-- Start GIVEN DATA --

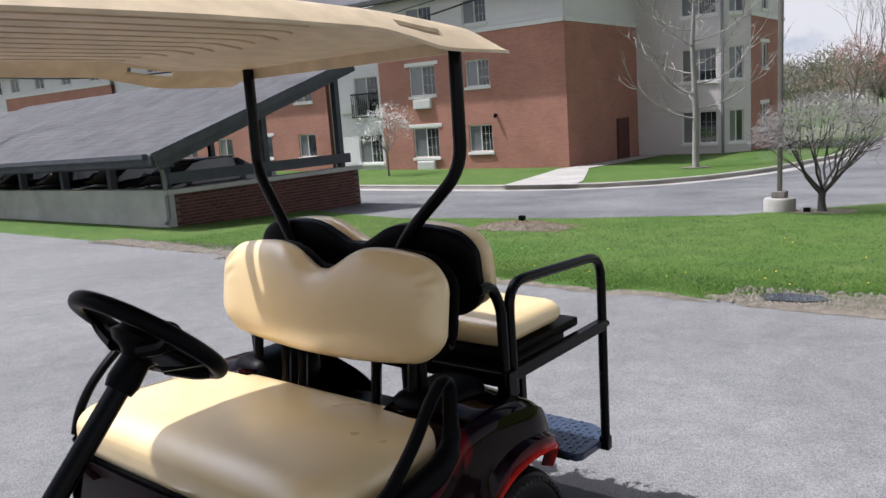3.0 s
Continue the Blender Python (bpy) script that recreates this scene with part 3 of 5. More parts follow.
def facade(p, q, columns, brick=True, z0=-2.6, top=EAVE, levels=LEVELS, siding=M_SIDING):
    """One straight front with columns of windows (s0, s1, lintel, cooler, bars), brick below and siding on the top floor."""
    m, length = wall_frame(p, q)
    holes, todo = [], []
    for s0, s1, lintel, cooler, bars in columns:
        for i, (a, b) in enumerate(levels):
            a, b = (a - 0.18, b) if cooler else (a, b)
            holes.append((s0, s1, a, b))
            todo.append((s0, s1, a, b, lintel and i < 2, cooler and i < 2, bars))
    if brick:
        part("wall", holed_wall(m, length, z0, BRICK_TOP, holes), M_WALLBRICK, house, "red brick wall", False)
        part("wall", holed_wall(m, length, BRICK_TOP, top, holes, laps=0.13), M_SIDING, house, "pale siding on the top floor", False)
        part("band", box_mesh((0, -0.05, BRICK_TOP - 0.06), (length, -0.02, BRICK_TOP + 0.1), 0.0, m), M_TRIM, house, "", False)
    else:
        part("wall", holed_wall(m, length, z0, top, holes, laps=0.13), siding, house, "pale grey lap siding", False)
    for s0, s1, a, b, lintel, cooler, bars in todo:
        window(m, s0, s1, a, b, True, lintel, 0.5, 2, cooler, bars)
    return m, length


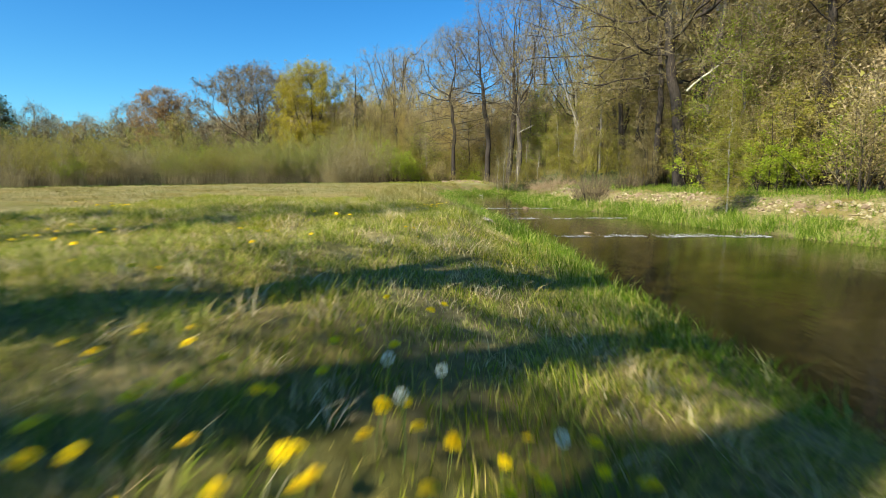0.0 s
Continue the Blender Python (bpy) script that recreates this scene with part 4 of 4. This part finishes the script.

-- End GIVEN DATA --

TASK TO COMPLETE: Write out the records above exactly as they stand, leaving out every picture.

ANSWER FOR THE TASK:
3.0 s
Continue the Blender Python (bpy) script that recreates this scene with part 3 of 5. More parts follow.
def facade(p, q, columns, brick=True, z0=-2.6, top=EAVE, levels=LEVELS, siding=M_SIDING):
    """One straight front with columns of windows (s0, s1, lintel, cooler, bars), brick below and siding on the top floor."""
    m, length = wall_frame(p, q)
    holes, todo = [], []
    for s0, s1, lintel, cooler, bars in columns:
        for i, (a, b) in enumerate(levels):
            a, b = (a - 0.18, b) if cooler else (a, b)
            holes.append((s0, s1, a, b))
            todo.append((s0, s1, a, b, lintel and i < 2, cooler and i < 2, bars))
    if brick:
        part("wall", holed_wall(m, length, z0, BRICK_TOP, holes), M_WALLBRICK, house, "red brick wall", False)
        part("wall", holed_wall(m, length, BRICK_TOP, top, holes, laps=0.13), M_SIDING, house, "pale siding on the top floor", False)
        part("band", box_mesh((0, -0.05, BRICK_TOP - 0.06), (length, -0.02, BRICK_TOP + 0.1), 0.0, m), M_TRIM, house, "", False)
    else:
        part("wall", holed_wall(m, length, z0, top, holes, laps=0.13), siding, house, "pale grey lap siding", False)
    for s0, s1, a, b, lintel, cooler, bars in todo:
        window(m, s0, s1, a, b, True, lintel, 0.5, 2, cooler, bars)
    return m, length


0.0 s
Continue the Blender Python (bpy) script that recreates this scene with part 4 of 4. This part finishes the script.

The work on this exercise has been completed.